The exercise:
Retype only the lines from the top of the records to the line with "STORE = TO_WHITE @ Vector((-1.75, 0.0, 0.62))", including that line but none of the pictures.

Dataset excerpts:
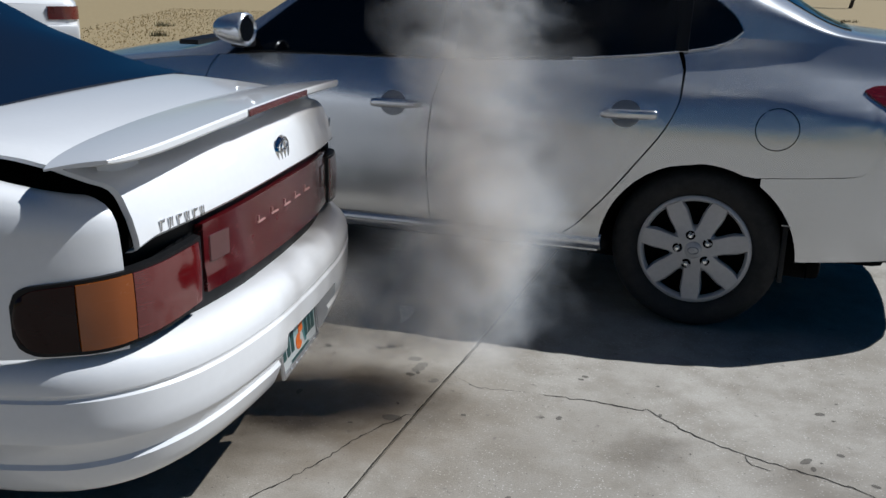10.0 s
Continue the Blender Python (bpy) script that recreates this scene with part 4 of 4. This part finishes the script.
# seconds, wind along x, y and upwards, puffs a second
WIND = [
    (-4, 0.55, 0.30, 0.25, 2), (-0.3, 0.50, 0.30, 0.28, 2), (0.2, 0.50, 0.30, 0.34, 9), (0.9, 0.62, 0.28, 0.30, 8), (1.5, 0.70, 0.26, 0.20, 6),
    (2.5, 0.58, 0.22, 0.14, 7), (4.5, 0.52, 0.22, 0.15, 6), (6.2, 0.90, 0.30, 0.05, 10), (7.2, 0.70, 0.28, 0.08, 10), (7.8, 0.15, 0.16, 0.40, 11),
    (8.1, -0.20, 0.10, 0.85, 17), (9.4, -0.14, 0.10, 0.85, 17), (10.2, 0.06, 0.12, 0.66, 11), (10.8, 0.32, 0.16, 0.45, 11), (11.5, 0.68, 0.22, 0.25, 12),
    (12.5, 0.90, 0.25, 0.06, 10), (13.5, 0.88, 0.25, 0.05, 9), (15.5, 0.78, 0.25, 0.08, 9), (16.5, 0.50, 0.22, 0.26, 8), (17.3, 0.25, 0.16, 0.44, 10),
    (18.2, 0.18, 0.14, 0.44, 10), (18.8, 0.50, 0.20, 0.12, 11), (19.8, 0.58, 0.20, 0.05, 6), (20.6, 0.42, 0.20, 0.08, 3.5), (22.3, 0.42, 0.22, 0.06, 4),
    (23.0, 0.85, 0.25, 0.03, 11), (24.5, 0.75, 0.45, 0.05, 14), (25.4, 0.30, 0.75, 0.07, 15), (26.4, 0.0, 0.80, 0.07, 7), (27.6, 0.0, 0.66, 0.03, 5),
    (28.5, 0.30, 0.48, 0.07, 5), (29.2, 0.48, 0.32, 0.05, 5), (30.0, 0.62, 0.22, 0.03, 5), (31.0, 0.45, 0.12, 0.02, 5), (33, 0.35, 0.10, 0.02, 5),
]
WT = [w[0] for w in WIND]


def wind(t):
    return [float(np.interp(t, WT, [w[k] for w in WIND])) for k in (1, 2, 3)]


smoke = thing("exhaust_smoke", "pale grey exhaust smoke drifting from the tailpipe over the concrete", "smoke")
TO_WHITE = white.matrix_world.copy()
PIPE = TO_WHITE @ Vector((-0.04, 0.44, 0.245))
INNER = TO_WHITE @ Vector((-0.55, 0.34, 0.27))
STORE = TO_WHITE @ Vector((-1.75, 0.0, 0.62))


def puff_path(t0, rnd, radius):
    """The way of one puff: out of the pipe, along the ground, then up and away."""
    wide = 0.34 if 24.6 < t0 < 28.0 else 0.10
    stray = Vector((rnd.gauss(0, wide), rnd.gauss(0, 0.10), abs(rnd.gauss(0, 0.05))))
    p, rows, a, step = PIPE.copy(), [], 0.0, 0.05
    spin = Vector((rnd.uniform(-6, 6), rnd.uniform(-6, 6), rnd.uniform(-6, 6)))
    first = Vector((rnd.uniform(-12, 12), rnd.uniform(-12, 12), rnd.uniform(-12, 12)))
    marks = [0, 0.2, 0.4, 0.6, 0.8, 1.0, 1.25, 1.5, 1.75, 2.0, 2.5, 3.0, 3.5, 4.0, 5.0, 6.0, 8.0]
    for mark in marks:
        while a < mark - 1e-6:
            w = wind(t0 + a)
            jet = math.exp(-a / 0.30)
            grow = 1 - math.exp(-a / 0.5)
            late = max(0.0, a - 1.4) * (0.35 if t0 > 24.6 else 1.0)
            v = Vector((1.5 * jet + w[0] * grow + 0.9 * late, 0.55 * jet + w[1] * grow + 0.20 * late, w[2] * grow + 0.05 * late)) + stray * grow
            p = p + v * step
            p.z = max(p.z, (0.22 if t0 > 24.6 else 0.45) * radius + 0.02)
            if t0 > 24.6:  # the side of the silver car holds it back
                p.y = min(p.y, -0.12)
            a += step
        turn = first + spin * mark
        rows.append((t0 + mark, p.copy(), turn))
    wait = [(t0 - 0.6, STORE, first), (t0 - 0.3, INNER, first)]
    return wait + rows


def smoke_rows(t0, rnd, radius):
    path = puff_path(t0, rnd, radius)
    times = [r[0] for r in path]

    def at(t):
        t = min(max(t, times[0]), times[-1])
        pos = [float(np.interp(t, times, [r[1][k] for r in path])) for k in range(3)]
        rot = [float(np.interp(t, times, [r[2][k] for r in path])) for k in range(3)]
        return pose(*pos, *rot)

    inside = [t for t in times if 0.05 < t < 31.95]
    return [(t, at(t)) for t in [0.0, *inside, 32.0]]


PUFF_ROWS = []


def release_smoke():
    rnd = random.Random(7)
    t = -3.5
    while t < 31.8:
        rate = float(np.interp(t, WT, [w[4] for w in WIND]))
        t += rnd.uniform(0.6, 1.4) / (0.85 * rate)
        rise = wind(t + 0.5)[2]
        low = t > 24.6
        is_thin = rnd.random() < (0.25 if rise > 0.4 else 0.93 if low else 0.88 if rate < 5 else 0.66)
        radius = rnd.uniform(0.24, 0.42) * (0.8 if rise < 0.12 else 1.0) if is_thin else rnd.uniform(0.13, 0.25) * (1.35 if rise > 0.4 else 1.0)
        hazy = 24.6 < t < 27.9
        radius *= 1.25 if hazy else 0.75 if low else 1.0
        ob = new("puff", rnd.choice(HAZE if hazy and is_thin else PUFFS[is_thin]))
        ob.parent = smoke
        ob.scale = (radius * rnd.uniform(0.9, 1.3), radius * rnd.uniform(0.9, 1.3), radius * rnd.uniform(0.7, 1.0) * (0.6 if low else 1.0))
        PUFF_ROWS.append((ob, smoke_rows(t, rnd, radius)))


release_smoke()

# ---- across the field ----
TAIL = pose(-9.71, 6.61, -0.07, 0, 0, -47)
parked = thing("parked_car", "white car parked on the dry grass, red tail lamps", "car", TAIL)
half_w = curve([-4.35, -4.2, -3.5, -2.0, -0.5, -0.12, 0.0], [0.50, 0.68, 0.82, 0.84, 0.82, 0.78, 0.66])
deck = curve([-4.35, -4.1, -3.2, -2.0, -0.5, -0.08, 0.0], [0.60, 0.74, 0.92, 0.96, 0.98, 0.97, 0.90])
cab_top = curve([-3.1, -2.4, -1.8, -1.2, -0.55, -0.12], [0.93, 1.36, 1.45, 1.44, 1.36, 0.96])


def hull(x):
    h, d = half_w(x), deck(x)
    return [(h - 0.06, 0.22), (h - 0.01, 0.34), (h, 0.55), (h - 0.005, 0.72), (h - 0.03, d - 0.06), (h - 0.08, d), (0.4 * h, d + 0.012), (0.0, d + 0.015)]


bm = bmesh.new()
rows = [[(x, y, z) for y, z in hull(x)] + [(x, -y, z) for y, z in hull(x)[::-1][1:]] for x in [*spread(-4.35, -0.5, 24), *spread(-0.42, 0.0, 8)]]
grid(bm, rows)
for row in (rows[0], rows[-1]):
    bm.faces.new([bm.verts.new(p) for p in row])
part("body", bm, white_paint, parked, "white painted body")
bm = bmesh.new()
rows = []
for x in spread(-3.08, -0.14, 22):
    c, w = cab_top(x), half_w(x) - 0.09
    r = w - 0.20 * (c - 0.93) / 0.5
    half = [(w, 0.93), (w - 0.3 * (w - r), 0.93 + 0.35 * (c - 0.93)), (r, c - 0.07), (r - 0.06, c - 0.02), (0.4 * r, c), (0, c + 0.005)]
    rows.append([(x, y, z) for y, z in half] + [(x, -y, z) for y, z in half[::-1][1:]])
grid(bm, rows)
part("cabin", bm, white_paint, parked)
bm = bmesh.new()
rows = []
for x in spread(-0.52, -0.17, 8):
    c, w = cab_top(x) + 0.012, half_w(x) - 0.17
    rows.append([(x + 0.004, w * s, c - 0.02 * s * s) for s in spread(-1, 1, 9)])
grid(bm, framed(rows, (0, 0, -0.01)))
part("rear_window", bm, side_glass, parked)
bm = bmesh.new()
box(bm, (-0.35, -0.80, 0.36), (0.05, 0.80, 0.62), bevel=0.05)
part("rear_bumper", bm, white_paint, parked)
for side in (-1, 1):
    bm = bmesh.new()
    rows = [[(x + 0.012, side * (y + 0.012), z) for x, y in ((0.008, 0.40), (0.004, 0.55), (-0.004, 0.68), (-0.06, 0.745), (-0.12, 0.785), (-0.20, 0.80))] for z in (0.70, 0.76, 0.84, 0.88)]
    grid(bm, framed(rows, (-0.03, -side * 0.02, 0)))
    part("tail_lamp", bm, red_lamp, parked, "wide red tail lamp")
    for ax in (-0.85, -3.5):
        bm = bmesh.new()
        lathe(bm, [(0.02, 0.03), (0.19, 0.02), (0.24, -0.02), (0.285, -0.01), (0.305, 0.02), (0.305, 0.16), (0.25, 0.19), (0.02, 0.19)], 32)
        w = part("wheel", bm, rubber, parked)
        w.location = (ax, side * 0.80, 0.305)
        w.rotation_euler = (0, 0, 0 if side < 0 else math.pi)

bark = plain("bark", (0.055, 0.045, 0.035), 0.9, grain=12, vary=0.4, bump=0.4)
leaf_mat = plain("leaf", (0.045, 0.055, 0.022), 0.7, grain=5, vary=0.4, bump=0)


def crown_of(bm, rnd, centre, size, count, leaf):
    """Many small leaf clumps with an uneven outline."""
    for _ in range(count):
        d = Vector((rnd.gauss(0, 1), rnd.gauss(0, 1), rnd.gauss(0, 0.7)))
        p = Vector(centre) + d * size * 0.45
        a = Euler((rnd.uniform(0, 6), rnd.uniform(0, 6), rnd.uniform(0, 6))).to_matrix()
        q = leaf * rnd.uniform(0.6, 1.3)
        bm.faces.new([bm.verts.new(p + a @ Vector(c)) for c in ((-q, 0, 0), (0, -0.5 * q, 0.1 * q), (q, 0, 0), (0, 0.5 * q, 0.1 * q))])


rnd = random.Random(31)
tree = thing("tree", "thin leaning tree on the far side of the field", "tree", pose(5.1, 69.0, -0.07))
bm = bmesh.new()
trunk_line = [(0, 0, -0.1), (0.15, 0, 0.6), (0.55, 0, 1.5), (0.95, 0.05, 2.6), (1.1, 0.1, 3.8), (1.15, 0.1, 5.2)]
for (a, b), r in zip(zip(trunk_line, trunk_line[1:]), (0.13, 0.115, 0.10, 0.08, 0.06)):
    tube(bm, [a, b], r, 8)
for k in range(7):
    a, z = k * 0.9 * math.pi, 2.4 + 0.4 * k
    tube(bm, [(0.9 + 0.03 * k, 0.05, z), (0.9 + 0.7 * math.cos(a), 0.7 * math.sin(a), z + 0.5), (0.9 + 1.3 * math.cos(a), 1.3 * math.sin(a), z + 1.2)], 0.035, 6)
part("trunk", bm, bark, tree)
bm = bmesh.new()
for k in range(9):
    a = k * 0.9 * math.pi
    crown_of(bm, rnd, (0.9 + 1.2 * math.cos(a), 1.2 * math.sin(a), 3.6 + 0.35 * k), 1.3, 170, 0.11)
part("crown", bm, leaf_mat, tree)
bush = thing("bush", "dark bush at the far edge of the field", "bush", pose(12.5, 130.0, -0.07))
bm = bmesh.new()
for k in range(7):
    tube(bm, [(0, 0, -0.05), (0.5 * math.cos(k), 0.5 * math.sin(k), 1.0), (0.9 * math.cos(k), 0.9 * math.sin(k), 1.9)], 0.03, 5)
part("stems", bm, bark, bush)
bm = bmesh.new()
for k in range(6):
    crown_of(bm, rnd, (0.8 * math.cos(k), 0.8 * math.sin(k), 0.7 + 0.2 * k), 1.2, 200, 0.12)
part("crown", bm, leaf_mat, bush)


def motions():
    """All that moves: every puff of smoke drifts along its own way."""
    for ob, rows in PUFF_ROWS:
        walk(ob, rows)


motions()
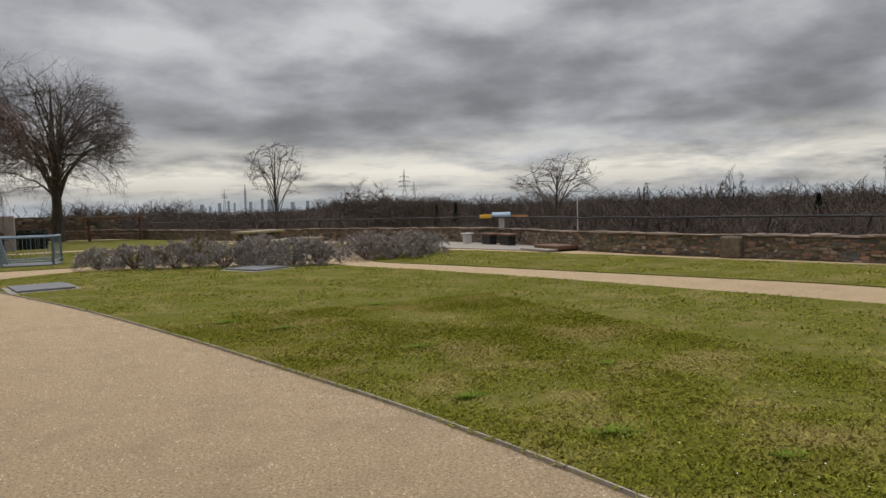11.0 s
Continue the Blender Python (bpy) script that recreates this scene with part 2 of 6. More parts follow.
PALLETWOOD = mat("weathered_board", (0.06, 0.049, 0.042), (0.19, 0.16, 0.14), 16, 0.9, 0.9, 50, rnd=0.45, stain=(0.34, 0.30, 0.27), sscale=6, samount=0.55, stretch=(0.5, 0.5, 3))
FRESHWOOD = mat("fresh_board", (0.40, 0.29, 0.18), (0.5, 0.38, 0.25), 14, 0.8, 0.4, 50)
PARAPETSTONE = mat("parapet_stone", (0.42, 0.42, 0.42), (0.6, 0.58, 0.56), 9, 0.95, 0.8, 35, rnd=0.35, island=True, palette=[(0.20, 0.15, 0.11), (0.115, 0.10, 0.085), (0.29, 0.23, 0.17), (0.24, 0.135, 0.095), (0.155, 0.13, 0.11), (0.10, 0.095, 0.088), (0.25, 0.185, 0.13)], stain=(0.10, 0.105, 0.045), sscale=1.0, samount=0.6)
PARAPETCORE = mat("parapet_mortar", (0.105, 0.08, 0.055), (0.20, 0.155, 0.105), 8, 0.95, 1.0, 30, stain=(0.09, 0.095, 0.04), sscale=1.2, bdist=0.04)
BARK = mat("bark", (0.045, 0.036, 0.028), (0.095, 0.08, 0.064), 9, 0.95, 1.0, 25, stain=(0.10, 0.11, 0.03), sscale=1.6, samount=0.55, stretch=(1, 1, 0.35), bdist=0.02)
MOSSBARK = mat("mossy_bark", (0.045, 0.036, 0.028), (0.085, 0.07, 0.055), 9, 0.95, 1.0, 25, stain=(0.085, 0.095, 0.02), sscale=2.2, samount=0.9, bdist=0.02)
TWIG = mat("twig_bark", (0.07, 0.052, 0.043), (0.12, 0.092, 0.078), 3, 0.9, 0)
BEECHTWIG = mat("beech_twig", (0.105, 0.068, 0.053), (0.175, 0.118, 0.093), 3, 0.9, 0)
VINE = mat("dry_vine", (0.06, 0.038, 0.03), (0.14, 0.095, 0.075), 5, 0.9, 0.3, 60)
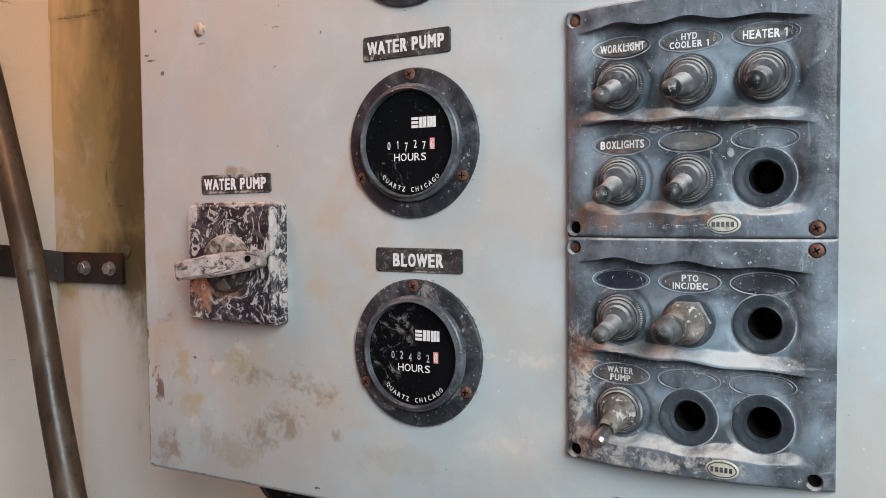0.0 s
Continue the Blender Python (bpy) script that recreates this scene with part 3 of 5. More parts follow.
M_POCKET = surface("weathered_blue_black_steel", (0.085, 0.100, 0.120), 0.42, 0.3, tone=0.3, tone_scale=30, bump=0.6, bump_scale=300, layers=(
    dict(color=(0.34, 0.35, 0.32), scale=80, lo=0.42, hi=0.62, amount=0.75, rough=0.6, detail=12, nrough=0.82),
    dict(color=(0.012, 0.015, 0.020), scale=100, lo=0.50, hi=0.60, amount=0.75, shift=4, detail=11, nrough=0.80),
    dict(color=(0.52, 0.51, 0.45), scale=210, lo=0.57, hi=0.63, amount=0.75, rough=0.8, detail=9, nrough=0.76),
    dict(color=(0.23, 0.135, 0.075), scale=70, lo=0.56, hi=0.66, amount=0.55, rough=0.9, detail=11, nrough=0.80, stretch=(1, 1, 0.6)),
    dict(color=(0.30, 0.17, 0.09), scale=120, lo=0.40, hi=0.54, grow=0.10, amount=0.9, rough=0.9, detail=9, nrough=0.75, spots=((-0.562, 1.265, 0.004, 0.030), (-0.573, 1.312, 0.04, 0.004)))))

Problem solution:
10.0 s
Continue the Blender Python (bpy) script that recreates this scene with part 4 of 4. This part finishes the script.
# seconds, wind along x, y and upwards, puffs a second
WIND = [
    (-4, 0.55, 0.30, 0.25, 2), (-0.3, 0.50, 0.30, 0.28, 2), (0.2, 0.50, 0.30, 0.34, 9), (0.9, 0.62, 0.28, 0.30, 8), (1.5, 0.70, 0.26, 0.20, 6),
    (2.5, 0.58, 0.22, 0.14, 7), (4.5, 0.52, 0.22, 0.15, 6), (6.2, 0.90, 0.30, 0.05, 10), (7.2, 0.70, 0.28, 0.08, 10), (7.8, 0.15, 0.16, 0.40, 11),
    (8.1, -0.20, 0.10, 0.85, 17), (9.4, -0.14, 0.10, 0.85, 17), (10.2, 0.06, 0.12, 0.66, 11), (10.8, 0.32, 0.16, 0.45, 11), (11.5, 0.68, 0.22, 0.25, 12),
    (12.5, 0.90, 0.25, 0.06, 10), (13.5, 0.88, 0.25, 0.05, 9), (15.5, 0.78, 0.25, 0.08, 9), (16.5, 0.50, 0.22, 0.26, 8), (17.3, 0.25, 0.16, 0.44, 10),
    (18.2, 0.18, 0.14, 0.44, 10), (18.8, 0.50, 0.20, 0.12, 11), (19.8, 0.58, 0.20, 0.05, 6), (20.6, 0.42, 0.20, 0.08, 3.5), (22.3, 0.42, 0.22, 0.06, 4),
    (23.0, 0.85, 0.25, 0.03, 11), (24.5, 0.75, 0.45, 0.05, 14), (25.4, 0.30, 0.75, 0.07, 15), (26.4, 0.0, 0.80, 0.07, 7), (27.6, 0.0, 0.66, 0.03, 5),
    (28.5, 0.30, 0.48, 0.07, 5), (29.2, 0.48, 0.32, 0.05, 5), (30.0, 0.62, 0.22, 0.03, 5), (31.0, 0.45, 0.12, 0.02, 5), (33, 0.35, 0.10, 0.02, 5),
]
WT = [w[0] for w in WIND]


def wind(t):
    return [float(np.interp(t, WT, [w[k] for w in WIND])) for k in (1, 2, 3)]


smoke = thing("exhaust_smoke", "pale grey exhaust smoke drifting from the tailpipe over the concrete", "smoke")
TO_WHITE = white.matrix_world.copy()
PIPE = TO_WHITE @ Vector((-0.04, 0.44, 0.245))
INNER = TO_WHITE @ Vector((-0.55, 0.34, 0.27))
STORE = TO_WHITE @ Vector((-1.75, 0.0, 0.62))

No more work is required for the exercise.